|
|
'Nâzım Hikmet hayranıdır'
- Suna Hanım çevreniz tarafından 'bohem' olarak nitelendirilmiş miydi hiç? - Bir şey söyleyeyim mi, Suna'nın gençliği birçoğumuzun gençliği gibi sol görüşlüdür. Mesela Suna, en çok köy öğretmeni olmak istemiştir. Suna'nın kafa yapısında solculuk vardır.
- İlk nasıl anlamıştınız? - Nâzım Hikmet sevgisinden. Evlendiğimiz devrede kütüphanesiyle karşılaşınca, Nâzım Hikmet'in bütün yasaklı kitaplarını görünce, büyük şaşkınlığa uğramıştım ben.
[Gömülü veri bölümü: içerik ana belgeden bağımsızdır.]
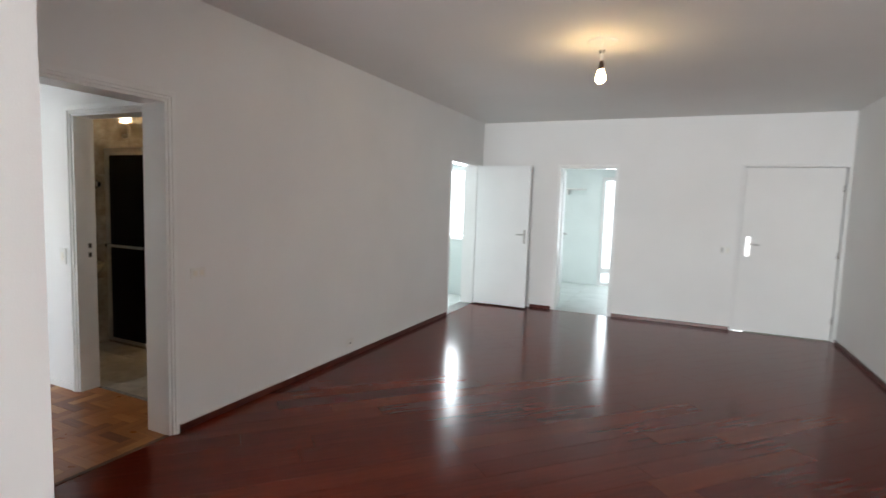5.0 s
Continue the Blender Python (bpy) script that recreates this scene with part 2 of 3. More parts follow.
def tube(name, points, radius, material, parent=None, steps=8):
    """A round bar along a line of points."""
    pts = [Vector(p) for p in points]
    rings, up = [], Vector((0.31, 0.17, 0.93))
    for i, p in enumerate(pts):
        d = (pts[min(i + 1, len(pts) - 1)] - pts[max(i - 1, 0)]).normalized()
        side = d.cross(up).normalized()
        other = d.cross(side)
        rings.append([p + radius * (math.cos(a) * side + math.sin(a) * other) for a in [2 * math.pi * j / steps for j in range(steps)]])
    return loft(name, rings, material, parent)


def curve_points(points, n=6):
    """A smooth line through a few points."""
    p = [Vector(q) for q in points]
    p = [2 * p[0] - p[1], *p, 2 * p[-1] - p[-2]]
    out = []
    for a, b, c, d in zip(p, p[1:], p[2:], p[3:]):
        for i in range(n):
            t = i / n
            out.append(0.5 * (2 * b + (c - a) * t + (2 * a - 5 * b + 4 * c - d) * t * t + (3 * b - a - 3 * c + d) * t ** 3))
    return out + [p[-2]]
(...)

Nâzım Hikmet'i çok sevmiştir Suna. O yasaklı dönemlerde Nâzım Hikmet'in bütün kitapları Suna'daydı ve yasaklı oldukları halde bu böyleydi. Suna çok okuyan, çok insancıl ve gösterişe meraklı olmayan bir çocuktur. Bir öncülüğü de şudur; zengin aile çocuğu olmasına rağmen çalışma hayatına başlamak. O devrede çalışan kıza iyi gözle bakılmıyordu maalesef. O devrede iyi model olan bir çocuktur Suna.
-
Suna Hanım'ın, annesi Sadberk Hanım'la farkı nedir? - Anneye sevgiyle bağlıydı Suna. Tarz olarak Suna daha direktti, anne daha yumuşaktı.
- Suna Hanım'ın direkt olması sizin için avantaj mıydı, dezavantaj mı? - Benim için konfordu. Hadiseye çok çabuk adını koyar ve bitirir Suna. O biraz da Vehbi Bey'den alınan bir özellik. İkisi de teferruat insanı değildi. "Kardeşim ne istiyorsun benden?" deyiverirlerdi. Çünkü uzatıp zaman kaybetmek istemezlerdi.